───── Dataset excerpt ─────

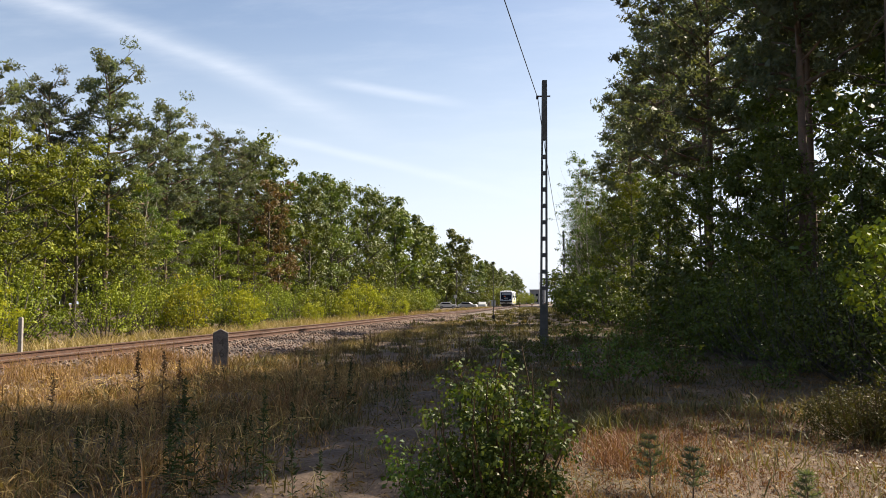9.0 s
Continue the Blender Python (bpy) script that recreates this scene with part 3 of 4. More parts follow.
    for y0 in (4.4, 6.2, 9.2):
        part("equipment_box", box(-1.30, 1.30, y0, y0 + 1.3, 0.26, 0.58, 0.03), M_DARK, bus)
    part("roof_unit", box(-0.75, 0.75, 3.2, 9.0, 3.52, 3.72, 0.07), M_WHITE, bus, "white roof air-conditioning unit")
    part("roof_box", box(0.85, 1.15, 1.2, 1.6, 3.46, 3.72, 0.03), M_WHITE, bus)
    horn = cyl(0.05, 0.26, (-0.95, 1.25, 3.62), "z", 12, 0.09)
    part("horn", horn, M_GREY, bus)
    wheels = []
    for y0 in (2.9, LEN - 2.9):
        ws = part("wheelset", cyl(0.075, 1.7, (0, 0, 0), "x", 14), M_DARK, bus)
        ws.location = (0, y0, 0.42)
        for sx in (-1, 1):
            w = bmesh.new()
            for r, wd, off in ((0.42, 0.10, 0.0), (0.455, 0.03, -0.06), (0.16, 0.16, 0.02)):
                bmesh.ops.create_cone(w, cap_ends=True, segments=28, radius1=r, radius2=r, depth=wd, matrix=Matrix.Translation((sx * (0.7535 + off), 0, 0)) @ Matrix.Rotation(math.pi / 2, 4, "Y"))
            part("wheel", w, M_DARK, ws, "dark steel wheel")
        wheels.append((ws, y0))
    return bus, wheels


RAILBUS, WHEELS = build_railbus()


# ================= poles, posts and wires =================
def slotted_pole(x, y, h, label, lean=0.0):
    """Old concrete line pole: two chords with bridges between long slots, solid at head and foot."""
    pole = thing("line_pole", label, "utility pole", "line poles", pose(x, y, 0, 0, lean, 4))
    wb, wt, depth = 0.265, 0.18, 0.19

    def half(z):
        return (wb + (wt - wb) * z / h) / 2

    z0, z1 = 1.45, h - 2.05
    part("foot", plate([(-half(-0.3), -0.3), (half(-0.3), -0.3), (half(z0), z0), (-half(z0), z0)], "y", -depth / 2, depth), M_CONCRETE, pole)
    part("head", plate([(-half(z1), z1), (half(z1), z1), (half(h) * 0.95, h - 0.04), (half(h) * 0.8, h), (-half(h) * 0.8, h), (-half(h) * 0.95, h - 0.04)], "y", -depth / 2, depth), M_CONCRETE, pole)
    for s in (-1, 1):
        a, b = half(z0), half(z1)
        pts = [(s * a, z0), (s * b, z1), (s * (b - 0.058), z1), (s * (a - 0.072), z0)]
        part("chord", plate(pts, "y", -depth / 2, depth), M_CONCRETE, pole)
    n = 10
    for i in range(1, n):
        z = z0 + (z1 - z0) * i / n
        w = half(z) - 0.06
        part("bridge", plate([(-w, z - 0.085), (w, z - 0.085), (w, z + 0.02), (w * 0.6, z + 0.05), (-w * 0.6, z + 0.05), (-w, z + 0.02)], "y", -depth / 2 + 0.012, depth - 0.024), M_CONCRETE, pole)
    br = part("bracket", box(-0.26, 0.20, -0.03, 0.03, h - 0.56, h - 0.52), M_RUST, pole, "small steel bracket")
    part("insulator", cyl(0.04, 0.12, (-0.24, 0, h - 0.58), "z", 12), M_BLACK, br, "dark insulator")
    return pole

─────

**What you should do**
Transcribe exactly, and only, the lines beginning at the line containing "Continue the Blender" and ending at the line containing "wb, wt, depth = 0.265, 0.18, 0.19", both inclusive.

**Full output**
Continue the Blender Python (bpy) script that recreates this scene with part 3 of 4. More parts follow.
    for y0 in (4.4, 6.2, 9.2):
        part("equipment_box", box(-1.30, 1.30, y0, y0 + 1.3, 0.26, 0.58, 0.03), M_DARK, bus)
    part("roof_unit", box(-0.75, 0.75, 3.2, 9.0, 3.52, 3.72, 0.07), M_WHITE, bus, "white roof air-conditioning unit")
    part("roof_box", box(0.85, 1.15, 1.2, 1.6, 3.46, 3.72, 0.03), M_WHITE, bus)
    horn = cyl(0.05, 0.26, (-0.95, 1.25, 3.62), "z", 12, 0.09)
    part("horn", horn, M_GREY, bus)
    wheels = []
    for y0 in (2.9, LEN - 2.9):
        ws = part("wheelset", cyl(0.075, 1.7, (0, 0, 0), "x", 14), M_DARK, bus)
        ws.location = (0, y0, 0.42)
        for sx in (-1, 1):
            w = bmesh.new()
            for r, wd, off in ((0.42, 0.10, 0.0), (0.455, 0.03, -0.06), (0.16, 0.16, 0.02)):
                bmesh.ops.create_cone(w, cap_ends=True, segments=28, radius1=r, radius2=r, depth=wd, matrix=Matrix.Translation((sx * (0.7535 + off), 0, 0)) @ Matrix.Rotation(math.pi / 2, 4, "Y"))
            part("wheel", w, M_DARK, ws, "dark steel wheel")
        wheels.append((ws, y0))
    return bus, wheels


RAILBUS, WHEELS = build_railbus()


# ================= poles, posts and wires =================
def slotted_pole(x, y, h, label, lean=0.0):
    """Old concrete line pole: two chords with bridges between long slots, solid at head and foot."""
    pole = thing("line_pole", label, "utility pole", "line poles", pose(x, y, 0, 0, lean, 4))
    wb, wt, depth = 0.265, 0.18, 0.19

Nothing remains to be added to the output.